» 06 Juin 2014 15:58
L'origine de l'idée n'est finalement que secondaire. OK, c'est Bass qui y a pensé le premier, Hitchcock était réticent, mais ça n'est pas non plus Bass qui a convaincu Hitchcock de tourner ça en lui braquant un flingue sur la tempe ou en appelant le patron du studio.
Lis la bio de Steve Jobs. Jobs trouvait presque systématiquement que les idées qu'on lui soumettait étaient de la m... Il répétait ça quinze fois, vingt fois lors des réunions en petit comité.

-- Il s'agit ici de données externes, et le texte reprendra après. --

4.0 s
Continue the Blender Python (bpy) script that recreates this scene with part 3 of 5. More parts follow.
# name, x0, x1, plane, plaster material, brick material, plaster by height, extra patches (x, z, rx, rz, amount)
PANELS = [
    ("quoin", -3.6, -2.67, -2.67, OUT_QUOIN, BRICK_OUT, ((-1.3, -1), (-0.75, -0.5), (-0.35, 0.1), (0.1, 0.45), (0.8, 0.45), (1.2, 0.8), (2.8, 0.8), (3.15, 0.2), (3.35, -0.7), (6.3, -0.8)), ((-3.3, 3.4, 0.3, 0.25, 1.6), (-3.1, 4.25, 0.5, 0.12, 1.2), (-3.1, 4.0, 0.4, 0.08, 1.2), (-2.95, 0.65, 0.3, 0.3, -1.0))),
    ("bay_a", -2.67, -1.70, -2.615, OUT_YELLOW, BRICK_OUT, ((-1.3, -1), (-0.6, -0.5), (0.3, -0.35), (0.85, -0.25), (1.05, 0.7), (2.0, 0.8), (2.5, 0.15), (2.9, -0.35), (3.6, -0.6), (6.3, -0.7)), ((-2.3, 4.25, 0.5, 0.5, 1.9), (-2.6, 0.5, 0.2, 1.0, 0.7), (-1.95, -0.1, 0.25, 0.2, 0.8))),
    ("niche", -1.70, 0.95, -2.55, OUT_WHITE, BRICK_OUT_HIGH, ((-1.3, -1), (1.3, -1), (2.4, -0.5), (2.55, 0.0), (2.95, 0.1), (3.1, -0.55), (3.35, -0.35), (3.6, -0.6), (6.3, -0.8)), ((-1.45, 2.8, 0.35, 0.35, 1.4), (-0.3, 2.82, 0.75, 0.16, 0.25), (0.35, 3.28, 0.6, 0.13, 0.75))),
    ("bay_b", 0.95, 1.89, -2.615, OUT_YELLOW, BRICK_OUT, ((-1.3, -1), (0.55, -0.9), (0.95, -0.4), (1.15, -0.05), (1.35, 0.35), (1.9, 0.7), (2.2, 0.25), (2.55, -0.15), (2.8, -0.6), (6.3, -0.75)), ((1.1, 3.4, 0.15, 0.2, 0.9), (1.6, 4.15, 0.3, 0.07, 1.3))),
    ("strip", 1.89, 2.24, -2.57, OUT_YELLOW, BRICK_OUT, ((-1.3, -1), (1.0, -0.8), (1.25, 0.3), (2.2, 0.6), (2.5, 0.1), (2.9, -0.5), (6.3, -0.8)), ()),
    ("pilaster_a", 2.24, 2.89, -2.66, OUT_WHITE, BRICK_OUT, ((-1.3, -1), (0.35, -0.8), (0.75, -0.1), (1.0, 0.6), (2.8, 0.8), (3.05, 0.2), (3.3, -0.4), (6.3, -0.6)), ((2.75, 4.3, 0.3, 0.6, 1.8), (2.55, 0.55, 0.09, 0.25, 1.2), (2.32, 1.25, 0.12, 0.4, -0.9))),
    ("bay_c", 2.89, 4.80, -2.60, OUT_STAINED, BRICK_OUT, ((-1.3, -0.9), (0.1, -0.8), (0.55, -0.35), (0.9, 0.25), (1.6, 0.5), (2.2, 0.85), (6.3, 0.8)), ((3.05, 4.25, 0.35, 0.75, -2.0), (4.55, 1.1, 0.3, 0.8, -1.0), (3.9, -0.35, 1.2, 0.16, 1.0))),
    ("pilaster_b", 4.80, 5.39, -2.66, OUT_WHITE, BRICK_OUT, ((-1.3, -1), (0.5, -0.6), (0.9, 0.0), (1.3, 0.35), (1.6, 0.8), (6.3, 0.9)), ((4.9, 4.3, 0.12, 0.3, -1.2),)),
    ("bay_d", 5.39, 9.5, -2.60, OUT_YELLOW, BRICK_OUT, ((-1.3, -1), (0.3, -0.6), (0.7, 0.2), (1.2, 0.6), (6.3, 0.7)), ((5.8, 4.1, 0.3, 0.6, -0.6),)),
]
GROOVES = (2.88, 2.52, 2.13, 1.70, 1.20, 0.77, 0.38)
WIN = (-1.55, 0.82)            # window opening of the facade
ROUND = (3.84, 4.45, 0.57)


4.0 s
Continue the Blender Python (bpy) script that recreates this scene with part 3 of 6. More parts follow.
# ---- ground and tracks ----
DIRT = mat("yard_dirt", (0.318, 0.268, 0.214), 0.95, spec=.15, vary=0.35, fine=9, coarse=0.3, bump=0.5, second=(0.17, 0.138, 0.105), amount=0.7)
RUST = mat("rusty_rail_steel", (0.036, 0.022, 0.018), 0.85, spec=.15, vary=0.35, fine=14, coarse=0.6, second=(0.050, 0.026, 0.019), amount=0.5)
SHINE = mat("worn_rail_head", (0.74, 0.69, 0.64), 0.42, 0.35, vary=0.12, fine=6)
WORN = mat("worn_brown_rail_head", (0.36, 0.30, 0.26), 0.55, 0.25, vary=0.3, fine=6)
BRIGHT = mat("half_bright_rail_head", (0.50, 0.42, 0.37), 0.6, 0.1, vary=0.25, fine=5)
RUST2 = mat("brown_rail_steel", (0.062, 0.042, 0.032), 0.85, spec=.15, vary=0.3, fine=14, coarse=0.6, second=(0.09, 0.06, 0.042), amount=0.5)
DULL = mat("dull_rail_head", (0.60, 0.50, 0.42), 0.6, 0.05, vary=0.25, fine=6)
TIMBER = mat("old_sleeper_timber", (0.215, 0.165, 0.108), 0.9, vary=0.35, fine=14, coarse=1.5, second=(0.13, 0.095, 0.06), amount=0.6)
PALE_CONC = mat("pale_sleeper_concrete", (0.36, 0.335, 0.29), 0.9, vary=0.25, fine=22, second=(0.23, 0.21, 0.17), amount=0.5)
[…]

Deux jours ou trois mois plus tard, il rappelait le mec qu'il avait humilié, parce que finalement, l'idée avait du potentiel, et que, d'un certain point de vue... Quitte peut-être à s'en attribuer le mérite ensuite.

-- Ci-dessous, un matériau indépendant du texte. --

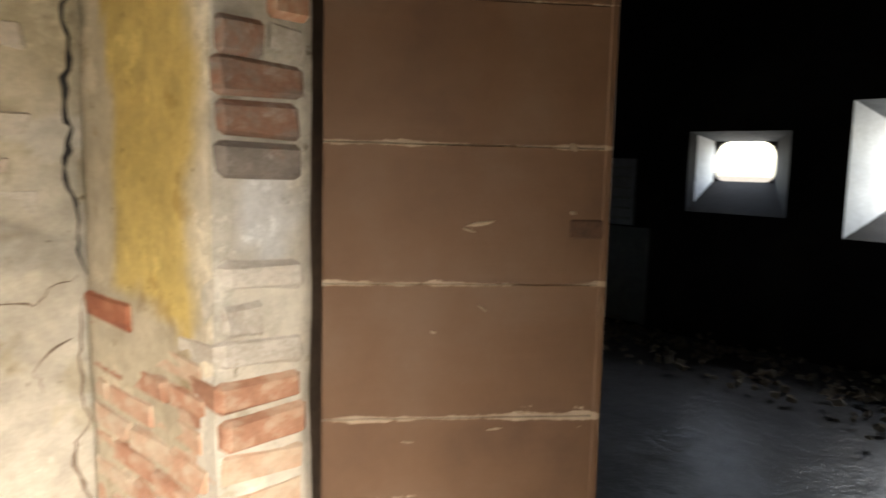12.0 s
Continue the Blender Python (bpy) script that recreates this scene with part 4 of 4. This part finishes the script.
bm = bmesh.new()
cols = []
for i in range(61):
    y = 2.66 + 2.0 * i / 60
    PO = parapet_x(y)
    PI = PO + 0.17
    t = parapet_top(y) - 0.05 + 0.03 * fbm(y * 8, 1.0)
    ring = [(PO + 0.015, -0.2)] + [(PO + 0.015 + 0.014 * fbm(y * 6, j * 0.9), t * j / 8) for j in range(1, 9)] + [((PO + PI) / 2, t + 0.02), (PI - 0.03, t), (PI - 0.03, -0.2)]
    cols.append([bm.verts.new((x, y, z)) for x, z in ring])
m = len(cols[0])
for a, b in zip(cols, cols[1:]):
    for j in range(m):
        bm.faces.new((a[j], b[j], b[(j + 1) % m], a[(j + 1) % m]))
bm.faces.new(cols[0])
bm.faces.new(cols[-1][::-1])
bmesh.ops.recalc_face_normals(bm, faces=bm.faces)
part("core", bm, CREAM_LIME, parapet, "crumbling pale lime mortar core")
verts, faces, tones = [], [], []
for i in range(121):
    y = 2.75 + 1.9 * i / 120
    low = max(0.0, RISE * ((y - FIRST) / RUN) - 0.35)
    for j in range(31):
        z = low + (parapet_top(y) - 0.01 + 0.03 * fbm(y * 9, 2.0) - low) * j / 30
        verts.append((parapet_x(y) + 0.162 + 0.03 * fbm(y * 7, z * 9, 3.0, 5) - (0.03 if j == 30 else 0), y, z))
for i in range(120):
    for j in range(30):
        a = i * 31 + j
        faces.append((a, a + 31, a + 32, a + 1))
inner = bpy.data.meshes.new("inner_face")
inner.from_pydata(verts, [], faces)
# Shade of the stair side is put into this dark brown.
inner.materials.append(MORTAR_DARK)
tagged(under(new("inner_face", inner), parapet), "brown earthy rubble with shade in its colour, stair side")
z, k = -0.16, 0
while z < 2.6:
    h = rng.choice((0.05, 0.056, 0.062, 0.068))
    y = 2.7 - rng.uniform(0, 0.1)
    while y < 4.64:
        l = rng.choice((0.25, 0.2, 0.16, 0.13, 0.13, 0.09))
        c = y + l / 2
        if z + h < parapet_top(c) + rng.uniform(-0.03, 0.05):
            skim = fbm(c * 2.4, z * 2.8, 21.0, 3)
            if rng.random() < 0.93 and c > 2.72 and (skim < 0.33):
                kind = rng.choice((RED, WORN, WORN, PALE, OCHRE, OCHRE, LIMED, JAMBS, JAMBS))
                lay(kind, parapet, (parapet_x(c) + 0.06 + rng.gauss(0, 0.005), c, z + h / 2), l - 0.003, h, FACE_WEST @ pose(0, 0, 0, 0, rng.gauss(0, 1.2), 6.4 + rng.gauss(0, 1)))
            # Stair side bricks, most of them darkened to carry the shade there.
            if c > 2.8 and z > RISE * ((c - FIRST) / RUN) - 0.3 and z > 1.0 and rng.random() < 0.8:
                lay(DIRT_SHADE if rng.random() < 0.8 else RED, parapet, (parapet_x(c) + 0.106 + rng.gauss(0, 0.006), c, z + h / 2), l - 0.008, h, FACE_EAST @ pose(0, 0, 0, 0, rng.gauss(0, 1.5), 6.4 + rng.gauss(0, 1.5)))
        y += l
    z += h
    k += 1
for y in np.arange(2.78, 4.62, 0.085):
    for x in (parapet_x(y) + 0.055, parapet_x(y) + 0.095):
        if rng.random() < 0.2:
            lay(RED if rng.random() < 0.12 else (WORN if rng.random() < 0.6 else LIMED) if x < parapet_x(y) + 0.07 else DIRT_SHADE, parapet, (x + rng.gauss(0, 0.015), y, parapet_top(y) + rng.uniform(-0.03, 0.012)), rng.choice((0.16, 0.11, 0.11)), 0.05, pose(0, 0, 0, rng.gauss(0, 6), rng.gauss(0, 6), rng.uniform(60, 120)))

# stub of the landing parapet
stub = new("wall_stub")
stub.matrix_basis = Matrix.Translation((-2.05, 6.1, LANDING))
tagged(stub, "broken limewashed brick stub standing on the landing edge", "wall stub")


def stub_edge(z):
    """The stub's free end, which overhangs a little towards the top."""
    return -1.895 + 0.2 * (z - LANDING)


bm = box_bm((0.44, 0.32, 0.42), (-2.13, 6.15, LANDING + 0.2), 0.01)
for v in bm.verts:
    if v.co.z > LANDING + 0.2:
        v.co.z -= 0.5 * max(0.0, -1.95 - v.co.x)
part("core", bm, MORTAR, stub)
z = LANDING + 0.01
while z < LANDING + 0.48:
    x = stub_edge(z) + rng.uniform(-0.02, 0.01)
    while x > -2.35:
        l = rng.choice((0.22, 0.15, 0.12))
        if z < LANDING + 0.45 - 0.55 * (stub_edge(z) - x + l / 2):
            lay(LIMED if rng.random() < 0.65 else WORN, stub, (x - l / 2, 6.01 + rng.gauss(0, 0.008), z + 0.033), l - 0.004, 0.064, FACE_SOUTH)
        x -= l
    for y in (6.07, 6.19, 6.29):
        if z < LANDING + 0.4 or rng.random() < 0.5:
            # Shaded east end of the stub: shade given by the darker bricks.
            lay(DIRT_SHADE, stub, (stub_edge(z) - 0.06 + rng.gauss(0, 0.008), y, z + 0.033), 0.118, 0.064, FACE_EAST)
    z += 0.068

# ---- door ----
door = new("door_1")
hinge, free = V3((-0.058, 5.955, 0)), V3((0.23, 5.742, 0))
DW = (free - hinge).length
door.matrix_basis = Matrix.Translation((hinge.x, hinge.y, SILL + 0.012)) @ Matrix.Rotation(math.atan2(free.y - hinge.y, free.x - hinge.x), 4, "Z")
tagged(door, "half-open plank door in peeling dark brown paint", "door", kind="structure")
joints = [0.0] + [0.19 + 0.17 * i for i in range(10)]
for i, (a, b) in enumerate(zip(joints, joints[1:])):
    bm = box_bm((DW - 0.014, 0.032, b - a - 0.0006), (DW / 2 + 0.007, rng.gauss(0, 0.0008), (a + b) / 2), 0.0015)
    ob = link_mesh("board", bm, DOOR_PAINT)
    ob.parent = door
for x, z, w, h, turn in ((0.206, 0.605, 0.016, 0.0025, -9), (0.19, 0.597, 0.009, 0.0015, 14), (0.21, 0.5, 0.008, 0.0015, 35), (0.15, 0.47, 0.005, 0.0015, 10), (0.27, 0.365, 0.012, 0.002, 2), (0.23, 0.345, 0.01, 0.0015, -6), (0.12, 0.33, 0.008, 0.0015, 4), (0.318, 0.7, 0.006, 0.004, 50), (0.32, 0.62, 0.005, 0.003, 4)):
    bm = bmesh.new()
    bmesh.ops.create_icosphere(bm, subdivisions=2, radius=1.0)
    for v in bm.verts:
        v.co = V3((v.co.x * w * (1 + 0.5 * fbm(v.co.x * 2 + z * 9, v.co.z * 2, x * 50)), v.co.y * 0.0016, v.co.z * h * (1 + 0.6 * fbm(v.co.x * 3, v.co.z * 2 + x * 40, z * 30))))
    bm.transform(pose(x, -0.0165, z, 0, turn, 0))
    ob = link_mesh("bare_chip", bm, BARE_WOOD)
    ob.parent = door
for z in (0.6, 1.3):
    ob = link_mesh("lock_iron", box_bm((0.045, 0.036, 0.026), (DW - 0.02, 0, z), 0.003), IRON)
    ob.parent = door
ob = link_mesh("edge_strip", box_bm((0.012, 0.036, 1.72), (DW + 0.004, 0, 0.86), 0.003), DOOR_PAINT)
ob.parent = door
# Dark strip filling the hinge gap, in place of the shadow there.
gap_strip = link_mesh("door_post", box_bm((0.05, 0.035, LINTEL - SILL), (-0.04, 5.992, (LINTEL + SILL) / 2), 0.004), WOOD_DARK)
tagged(gap_strip, "dark strip put in for the shadow gap beside the door", "door post", kind="structure")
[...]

Jobs n'a pratiquement rien créé de ses mains, mais il était capable de reconnaître, parfois avec recul, la valeur d'une idée, et de la pousser à fond ensuite jusqu'à ce qu'elle aboutisse à un résultat probant. Et, ça, c'est une compétence cruciale pour le travail en équipe. Si des gens comme Wozniack, Jef Raskin et quelques autres sont restés dans l'ombre, et que Jobs est mondialement célèbre, ça n'est pas parce que Jobs ne faisait que piquer des idées aux autres, c'est qu'il se concentrait sur les meilleures idées et qu'il en faisait un produit viable. Wozniak est certainement un type charmant, mais qui n'a conçu qu'une télécommande universelle depuis les années 80. Jobs a lancé le Macintosh, NeXT, l'iMac, l'iPod, l'iPhone et l'iPad (en plus de mettre Pixar en orbite) avec à chaque fois des collaborateurs différents. Les types travaillent parfois maintenant pour d'autres boîtes, parfois de gros concurrents comme Google mais ils n'ont rien conçu de comparable en terme d'impact.
Hitchcock, ça n'est pas une figure que des critiques qui n'auraient pas ta lucidité encensent comme un dieu. C'est un metteur en scène de talent, qui savait tourner tout un film avec ses idées (cf. La Mort aux trousses, qui est un condensé de toutes ses habitudes), mais qui pouvait aussi repérer (même à contrecœur) que l'idée d'un autre était bonne, la conserver, mais de ne pas s'encombrer de trop de mauvaises.
La scène du karting dans Shining, elle énervait Kubrick parce qu'il y avait un gros écart dans le niveau du son entre le moment où le gamin roulait sur la moquette et celui où il roulait sur un plancher dur. L'ingé son s'arrachait les cheveux, et à un moment un électricien ou un autre technicien, qui était simplement sur le plateau mais qui n'était pas spécialement compétent là-dessus, a balancé qu'après tout, ça faisait un effet intéressant d'avoir ce contraste. Kubrick a réfléchi, et puis...
Et grosso modo, c'est ce qui arrive de toute façon entre tout metteur en scène et tout acteur. Le perfectionnisme de De Niro sur le tournage d'Il était une fois en Amérique était d'une nature très différente de celui de Sergio Leone. De Niro rendait Leone cinglé, il se lamentait d'avoir fait la bêtise de choisir ce type qui était en train de saloper son projet de 15 ans... et puis on se retrouve au final avec un des meilleurs Leone et avec une des meilleures interprétations de De Niro.